Girls learn about STEM
Published 8:17 pm Saturday, June 23, 2018
More than two dozen girls learned about bees, chemistry, engineering, coding and more during the second annual STEM Girls Shine event at East Suffolk Recreation Center on Saturday morning.
The girls, dressed in white lab coats, made their scientific discoveries with the guidance of several adult leaders as well as young women earning high school volunteer hours.
“The whole idea is just to get them engaged,” said Yvonda Kolo, the founder of STEM Girls Shine. “We’re looking to grow it, and we’re looking to come back every year.”
The girls learned about the importance of bees as pollinators, crafted bee headbands as a fun craft and made their own seed bombs to plant bee-friendly foliage. They made the ever-popular slime, choosing their colors, scents and glitter, and learned about chemistry along the way. They performed coding tasks with circuit kits and a Sphero, an app-enabled robotic ball that allowed them to control the ball from a phone or program it to perform certain tasks on its own. There were also LEGOs and other building toys for them to practice engineering skills and teamwork.
“I connected everything to a career,” Kolo said. “So we’re doing this for fun, but this is also part of what STEM professionals do.”
Krishelle Eason, 8, a rising third-grader at Elephant’s Fork Elementary School, said they learned about how their bodies work.
“We talked about our brain, our heart, our lungs and other stuff,” she said. She couldn’t choose between making slime and learning about bees as her favorite part of the day.
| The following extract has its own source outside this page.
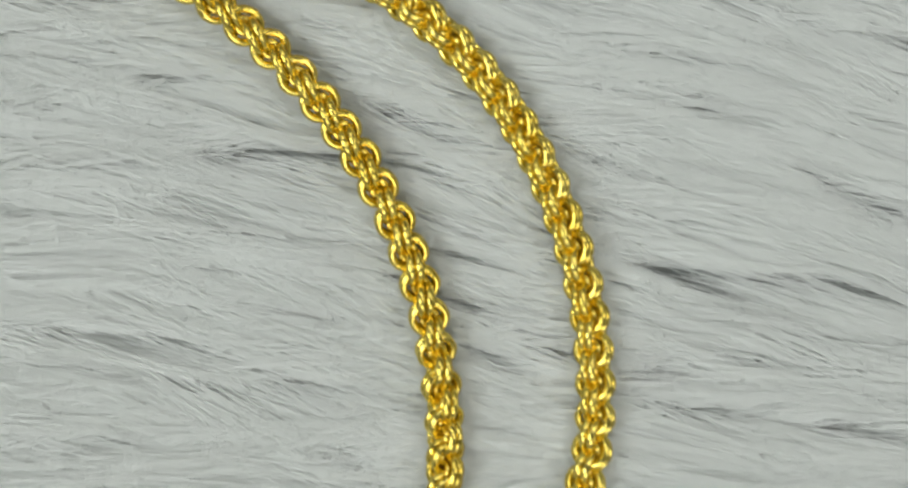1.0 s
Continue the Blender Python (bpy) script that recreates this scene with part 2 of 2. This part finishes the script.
def ribbon_mesh(name, sets):
    pts = np.concatenate([s[0] for s in sets])
    tint = np.concatenate([s[1] for s in sets]).ravel().astype(np.float32)
    n = len(pts)
    base = (np.arange(n) * 6)[:, None, None]
    quad = np.array([[2 * i, 2 * i + 1, 2 * i + 3, 2 * i + 2] for i in range(2)])[None]
    idx = (base + quad).reshape(-1).astype(np.int32)
    me = bpy.data.meshes.new(name)
    me.vertices.add(n * 6)
    me.vertices.foreach_set("co", pts.reshape(-1))
    me.loops.add(len(idx))
    me.loops.foreach_set("vertex_index", idx)
    me.polygons.add(n * 2)
    me.polygons.foreach_set("loop_start", np.arange(0, len(idx), 4, dtype=np.int32))
    me.polygons.foreach_set("use_smooth", np.ones(n * 2, bool))
    me.update(calc_edges=True)
    att = me.attributes.new("streak_shade", "FLOAT", "POINT")
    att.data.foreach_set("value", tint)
    me.validate()
    return me


DIST = chain_distance()


def fur_rug():
    rug = new("fur_rug")
    bm = bmesh.new()
    bmesh.ops.create_grid(bm, x_segments=90, y_segments=70, size=0.5)
    for v in bm.verts:
        v.co.x = v.co.x * 0.9 + 0.06
        v.co.y = v.co.y * 0.7 + 0.01
        v.co.z = -0.0065 + 0.0008 * noise.noise(v.co * 60)
    bmesh.ops.solidify(bm, geom=bm.faces[:], thickness=0.004)
    part("backing", bm, BACKING, rug, "grey woven backing under the pile")
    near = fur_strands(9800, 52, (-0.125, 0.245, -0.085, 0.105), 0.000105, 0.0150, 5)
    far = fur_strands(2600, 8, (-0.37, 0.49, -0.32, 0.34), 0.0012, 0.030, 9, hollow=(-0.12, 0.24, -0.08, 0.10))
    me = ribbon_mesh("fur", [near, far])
    me.materials.append(FUR)
    hair = new("fur", me)
    hair.parent = rug
    tagged(hair, "long white pile, shade between tufts tinted in as grey streaks", kind="stuff")
    return tagged(rug, "long-haired white faux fur rug with shade streaks tinted into its pile", "rug")


fur_rug()


# ---------------------------------------------------------------- necklace
def ellipse_ring(bm, centre, out, axis, long_r, short_r, wire, skew, steps=18, sides=7):
    """A wire ring whose plane faces out; its long side leans by skew from the chain's axis."""
    across = out.cross(axis)
    pts = []
    for k in range(steps):
        f = 2 * math.pi * k / steps
        a, b = math.cos(f) * long_r, math.sin(f) * short_r
        pts.append(centre + axis * (a * math.cos(skew) - b * math.sin(skew)) + across * (a * math.sin(skew) + b * math.cos(skew)))
    tube(bm, pts, wire, sides, closed=True)


def link_mesh():
    """One link: two round rings of wire side by side; the chain's axis is x and the rings face y."""
    bm = bmesh.new()
    for y, r in ((-0.00037, 0.00140), (0.00037, 0.00143)):
        ellipse_ring(bm, Vector((0, y, 0)), Vector((0, 1, 0)), Vector((1, 0, 0)), r, r * 1.04, 0.00036, 0.0, 24, 9)
    # a small coil sits inside and fills the eye of the rings
    for y, r in ((-0.00030, 0.00062), (0.00030, 0.00066)):
        ellipse_ring(bm, Vector((0, y, 0)), Vector((0, 1, 0)), Vector((1, 0, 0)), r, r, 0.00032, 0.0, 16, 7)
    me = bpy.data.meshes.new("link")
    bm.to_mesh(me)
    bm.free()
    me.materials.append(GOLD)
    return me


LINK = link_mesh()


def link_poses(line, lengths, first, pitch, turn, lean, tip, rng):
    """Where each link lies: spaced by half the pitch, every second one turned by a right angle, with a slow twist."""
    s, k, out = first, 0, []
    while s < lengths[-1]:
        i = min(int(s / 0.00025), len(line) - 2)
        p = line[i]
        lo, hi = line[max(i - 4, 0)], line[min(i + 4, len(line) - 1)]
        yaw = math.degrees(math.atan2(hi[1] - lo[1], hi[0] - lo[0]))
        z = CHAIN_Z + 0.00025 * noise.noise(Vector((p[0] * 40, p[1] * 40, 0)))
        m = pose(p[0], p[1], z, 0, 0, yaw) @ pose(0, 0, 0, turn(s) + 90 * (k % 2) + rng.uniform(-2, 2), 0, 0) @ pose(0, 0, 0, 0, 0, (tip(s) if k % 2 else lean(s)) + rng.uniform(-2, 2))
        m = m @ Matrix.Scale(1.0 - 0.08 * float(smooth((s - 0.045) / 0.05)) if k % 2 else 1.0 + 0.13 * float(smooth((s - 0.045) / 0.05)), 4)
        out.append((s, m))
        s += 0.5 * pitch(s)
        k += 1
    return out


SINGLE = 0.225  # links up to here along each side are objects of their own


def necklace():
    chain = new("gold_necklace")
    rng = random.Random(11)
    laid = link_poses(low_line, low_s, 0.0013, lambda s: 0.00305 if s < 0.12 else 0.00324, LOW_TWIST, LOW_LEAN, lambda s: 24 - 17 * float(smooth((s - 0.06) / 0.04)), rng)
    laid += link_poses(high_line, high_s, 0.00045, lambda s: 0.00303 if s < 0.11 else 0.00320, HIGH_TWIST, HIGH_LEAN, lambda s: 4 + 3 * float(smooth((s - 0.05) / 0.04)), rng)
    rest = bmesh.new()
    for s, m in laid:
        if s < SINGLE:
            ob = new("link", LINK)
            ob.parent = chain
            ob.matrix_basis = m
        else:
            seen = len(rest.verts)
            rest.from_mesh(LINK)
            rest.verts.ensure_lookup_table()
            for v in rest.verts[seen:]:
                v.co = m @ v.co
    tagged(part("far_chain", rest, GOLD, chain), kind="stuff")
    return tagged(chain, "yellow gold necklace of doubled round links on white fur", "necklace")


def LOW_TWIST(s):
    return 5 * math.sin(s * 70) + 14 * float(smooth((s - 0.05) / 0.05)) + 42 * float(smooth((0.034 - s) / 0.016))


def HIGH_TWIST(s):
    return 46 - 34 * float(smooth((s - 0.05) / 0.05)) + 5 * math.sin(s * 55 + 1.0)


def LOW_LEAN(s):
    return -12 - 30 * float(smooth((s - 0.045) / 0.05))


def HIGH_LEAN(s):
    return -14 - 30 * float(smooth((s - 0.045) / 0.05))


NECKLACE = necklace()


# ---------------------------------------------------------------- clasp
def oval(cx, cy, rx, ry, z, steps, turn=0.0, tilt=0.0):
    pts = []
    for k in range(steps):
        f = 2 * math.pi * k / steps
        a, b = math.cos(f) * rx, math.sin(f) * ry
        x, y = a * math.cos(turn) - b * math.sin(turn), a * math.sin(turn) + b * math.cos(turn)
        pts.append((0.001 * (cx + x), 0.001 * (cy + y), 0.001 * (z + tilt * x)))
    return pts


def bowed(points, steps=8):
    """A smooth run of points (millimetres) through a few given ones."""
    c = [Vector(p) for p in points]
    c = [c[0] * 2 - c[1]] + c + [c[-1] * 2 - c[-2]]
    out = []
    for i in range(1, len(c) - 2):
        for k in range(steps):
            u = k / steps
            p0, p1, p2, p3 = c[i - 1:i + 3]
            out.append(0.5 * (2 * p1 + (p2 - p0) * u + (2 * p0 - 5 * p1 + 4 * p2 - p3) * u ** 2 + (3 * p1 - p0 - 3 * p2 + p3) * u ** 3) * 0.001)
    out.append(c[-2] * 0.001)
    return out


def tapered(n, a, b, c):
    return [0.001 * ((a * (1 - u) ** 2 + 2 * (2 * b - (a + c) / 2) * u * (1 - u) + c * u * u)) for u in (i / (n - 1) for i in range(n))]


def clasp(parent):
    """A hook clasp: two arms between a fat hollow loop and an open cup."""
    bm = bmesh.new()
    upper = bowed([(-2.0, 0.1, 1.2), (-0.9, 1.1, 1.7), (0.8, 2.7, 2.0), (3.2, 4.4, 2.0), (5.0, 5.9, 1.6)])
    tube(bm, upper, tapered(len(upper), 0.6, 0.52, 0.8), 10)
    body = part("clasp", bm, GOLD_POLISHED, parent, "polished yellow gold hook clasp")
    body.matrix_basis = pose(0.1790, -0.0461, 0.0, 0, 0, -7.6)
    bm = bmesh.new()
    lower = bowed([(-3.4, -1.0, 0.6), (-1.4, -0.7, 1.0), (0.6, -0.7, 1.1), (2.6, 0.0, 1.2), (4.2, 2.0, 1.3)])
    tube(bm, lower, tapered(len(lower), 0.8, 1.1, 1.0), 10)
    part("arm", bm, GOLD_POLISHED, body)
    bm = bmesh.new()
    strut = bowed([(-2.6, -4.0, 0.8), (-1.1, -3.1, 1.1), (0.2, -2.2, 1.2), (1.6, -1.2, 1.1)])
    tube(bm, strut, tapered(len(strut), 0.95, 0.85, 0.75), 10)
    part("strut", bm, GOLD_POLISHED, body)
    bm = bmesh.new()
    ring = oval(-4.05, -4.75, 1.52, 1.92, 0.9, 36, -0.2, 0.1)
    fat = [0.001 * (1.40 + 0.18 * math.cos(2 * math.pi * k / 36 - 3.9)) for k in range(36)]
    tube(bm, ring, fat, 14, closed=True, squash=0.95)
    part("hook_loop", bm, GOLD_POLISHED, body, "fat hollow gold loop")
    bm = bmesh.new()
    tube(bm, bowed([(-4.5, -6.2, 0.2), (-4.55, -4.6, 1.5), (-4.1, -2.8, 2.3), (-3.5, -1.2, 1.8), (-3.2, 0.2, 0.3)]), 0.0005, 10)
    part("end_ring", bm, GOLD_POLISHED, body)
    bm = bmesh.new()
    tube(bm, oval(-2.55, -4.6, 0.5, 1.35, 1.9, 22, 0.15, 0.3), 0.00036, 9, closed=True)
    part("inner_ring", bm, GOLD_POLISHED, body)
    for a, z in (((3.5, 2.9, 2.2), (4.9, 1.1, 2.0)), ((3.1, 2.4, 1.9), (3.5, 0.0, 1.8))):
        bm = bmesh.new()
        mid = tuple((p + q) / 2 + o for p, q, o in zip(a, z, (-0.15, 0.0, 0.25)))
        run = bowed([a, mid, z])
        tube(bm, run, tapered(len(run), 0.26, 0.30, 0.18), 8)
        part("prong", bm, GOLD_POLISHED, body)
    # the cup: a deep bowl with a rolled rim, its mouth turned up
    bm = bmesh.new()
    rows = []
    for j in range(9):
        u = j / 8
        r, z = math.cos(u * 1.45), -math.sin(u * 1.45)
        rows.append([bm.verts.new(Vector(p)) for p in oval(5.8, 3.2, 1.75 * r, 2.05 * r, 2.0 + 4.2 * z, 28, -0.15, 0.3)])
    for a, b in zip(rows, rows[1:]):
        for k in range(28):
            f = bm.faces.new((a[k], b[k], b[(k + 1) % 28], a[(k + 1) % 28]))
            f.smooth = True
    bm.faces.new(rows[-1])
    part("cup", bm, GOLD_POLISHED, body, "hollow gold cup with a dark inside")
    bm = bmesh.new()
    rim = oval(5.8, 3.2, 1.78, 2.08, 1.9, 32, -0.15, 0.3)
    thick = [0.001 * (0.40 + 0.16 * math.cos(2 * math.pi * k / 32 + 0.5)) for k in range(32)]
    tube(bm, rim, thick, 10, closed=True)
    part("rim", bm, GOLD_POLISHED, body)
    bm = bmesh.new()
    bmesh.ops.create_uvsphere(bm, u_segments=14, v_segments=8, radius=0.00062)
    for v in bm.verts:
        v.co = Vector((v.co.x * 1.15 + 0.0040, v.co.y * 0.9 + 0.0064, v.co.z + 0.0012))
    for f in bm.faces:
        f.smooth = True
    part("knob", bm, GOLD_POLISHED, body)
    bm = bmesh.new()
    sleeve = bowed([(4.4, 5.35, 1.2), (5.8, 5.75, 1.5), (7.1, 5.45, 1.2)])
    tube(bm, sleeve, tapered(len(sleeve), 0.5, 0.68, 0.45), 10)
    part("collar", bm, GOLD_POLISHED, body)
    return body


clasp(NECKLACE)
Destinee Wright, an 11-year-old rising King’s Fork Middle School student, said she learned about how bees communicate.
“They dance and they communicate by smell and antennae,” she said, adding that the dance is called the “waggle dance.”
Kolo’s own daughter, 9-year-old Naomi Kolo, said she got to help her mom prepare for the event by making several batches of slime to find the right quantity of ingredients to use.
“I learned in slime when you add too much, it will get stringy and you can’t really fix it,” Naomi said. “You just have to make it over again.”
Yvonda Kolo said the group plans to bring the event back next year. Participation increased slightly this year from the first year, and they hope even more girls will be able to come next year.
Each girl received a goodie bag that included a LEGO set and a copy of “Hidden Figures” by Margot Lee Shetterly.